- Theatrical release poster
- Directed by: C. V. Ranganatha Das
- Screenplay by: Ilangovan
- Based on: Daasi by C. Lakshmi Rajyam
- Produced by: C. Lakshmi Rajyam
- Starring: N. T. Rama Rao C. Lakshmi Rajyam S. V. Ranga Rao
- Cinematography: M. A. Rehman N. C. Balakrishnan
- Edited by: Manikyam
- Music by: Subburaman-Dakshinamurthi
- Production company: Rajyam Pictures
- Distributed by: Bell
- Release date: 14 January 1953;
- Running time: 180 minutes
- Country: India
- Language: Tamil

= Velaikari Magal =

1953 Tamil-language drama film

Velaikari Magal is a 1953 Indian Tamil-language drama film directed by C. V. Ranganatha Das and starring N. T. Rama Rao, C. Lakshmi Rajyam, and S. V. Ranga Rao. The film is a remake of the 1952 Telugu film Daasi.

== Plot ==
The film depicts the hardships and emotional turmoil of a submissive maid and her daughter. The story highlights the exploitation of the poor by wealthy, arrogant households, tracking the daughter's journey as she navigates societal prejudices, seeks dignity, and works to overcome her family's low social standing.

== Production ==
After the commercial success of the Telugu film Daasi (1952), C. Lakshmi Rajyam and her husband Sridhar Rao, decided to produce a Tamil version of the film under their banner Rajyam Pictures. The name of the film was inspired by C. N. Annadurai's Velaikari (1949). The film was directed by C.V. Ranganatha Doss and featured music by the duo C. R. Subbaraman – S.Dakshinamoorthy; the cast and crew were retained from the original.

== Soundtrack ==
The music was composed by the duo Subburaman-Dakshinamurthi.

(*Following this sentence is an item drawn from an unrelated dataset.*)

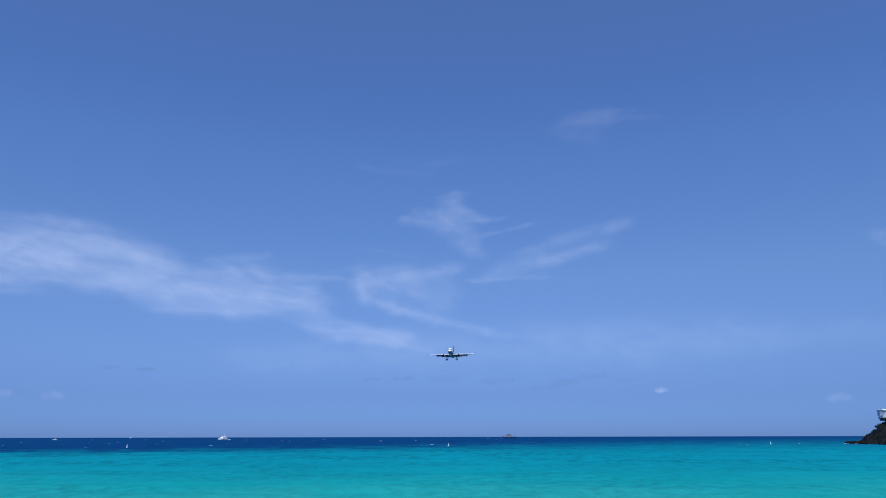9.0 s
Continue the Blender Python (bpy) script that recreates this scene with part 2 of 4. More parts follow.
def cloud_material(name, along, across, low, high, tear, warp=0.6, solid=0.15, detail=5):
    """Thin cloud: white water droplets lit through by the sun, broken into fibres by noise along the wisp."""
    m, n, l, p = material(name)
    n.remove(p)
    uv = n.new("ShaderNodeUVMap")
    uv.uv_map = "wisp"
    info = n.new("ShaderNodeObjectInfo")
    off = n.new("ShaderNodeVectorMath")
    off.operation = "ADD"
    scaled = n.new("ShaderNodeVectorMath")
    scaled.operation = "SCALE"
    l.new(info.outputs["Location"], scaled.inputs[0])
    scaled.inputs["Scale"].default_value = 0.37
    l.new(uv.outputs[0], off.inputs[0])
    l.new(scaled.outputs[0], off.inputs[1])
    fib = noise_node(n, l, 1.0, detail, off.outputs[0], (along, across, 1.0), 0.56, warp)
    lump = noise_node(n, l, 0.45, 4, off.outputs[0], (1, 1, 1), 0.5, 0.3)
    at = n.new("ShaderNodeAttribute")
    at.attribute_name = "thickness"
    both = math_node(n, l, "ADD", math_node(n, l, "MULTIPLY", fib.outputs[0], 0.52), math_node(n, l, "MULTIPLY", lump.outputs[0], 0.48))
    veil = n.new("ShaderNodeAttribute")
    veil.attribute_name = "veil"
    torn = math_node(n, l, "ADD", at.outputs["Fac"], math_node(n, l, "MULTIPLY", math_node(n, l, "SUBTRACT", both, 0.5), tear))
    body = map_range(n, l, torn, low, high, smooth=True)
    body = math_node(n, l, "MULTIPLY", body, map_range(n, l, at.outputs["Fac"], 0.0, 0.22, smooth=True))
    a = math_node(n, l, "MULTIPLY", body, veil.outputs["Fac"], True)
    droplets(n, l, a, solid)
    return m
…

| Song title | Singers | Lyrics |
| "Pagalellaam Velai Seydhe" | M. L. Vasanthakumari & K. Devanarayanan | K. Devanarayanan |
| "Jaldi Jalo Joraai Raaja" | Pithapuram Nageswara Rao |
| "Pudhumai Innaale Pugazh Thirunaale" | P. Leela | K. D. Santhanam |
| "Anbe Endhan Aaruyire Azhaadhe" | M. L. Vasanthakumari |
| "Mudindhadhe En Vaazhvu Inre" | M. L. Vasanthakumari |
| "Kaatharula Venumadaa Kadavule" | K. Devanarayanan | K. Devanarayanan |
| "Aththai Veedu Sugamillai" | P. Leela, A. P. Komala & Pithapuram Nageswara Rao | K. D. Santhanam |
| "Madhu Niraiyum Pudhiya Narumanam" | A. P. Komala |
| "Thalukku Kulukku Nadai Minukkuthu" | A. P. Komala |
| "Ambalatharase Arumarunthe" | S. Dakshinamurthi |

== Release ==
The film released on 14 January 1953 coinciding with Pongal. The film, unlike the Telugu original, did not fare well at the box office.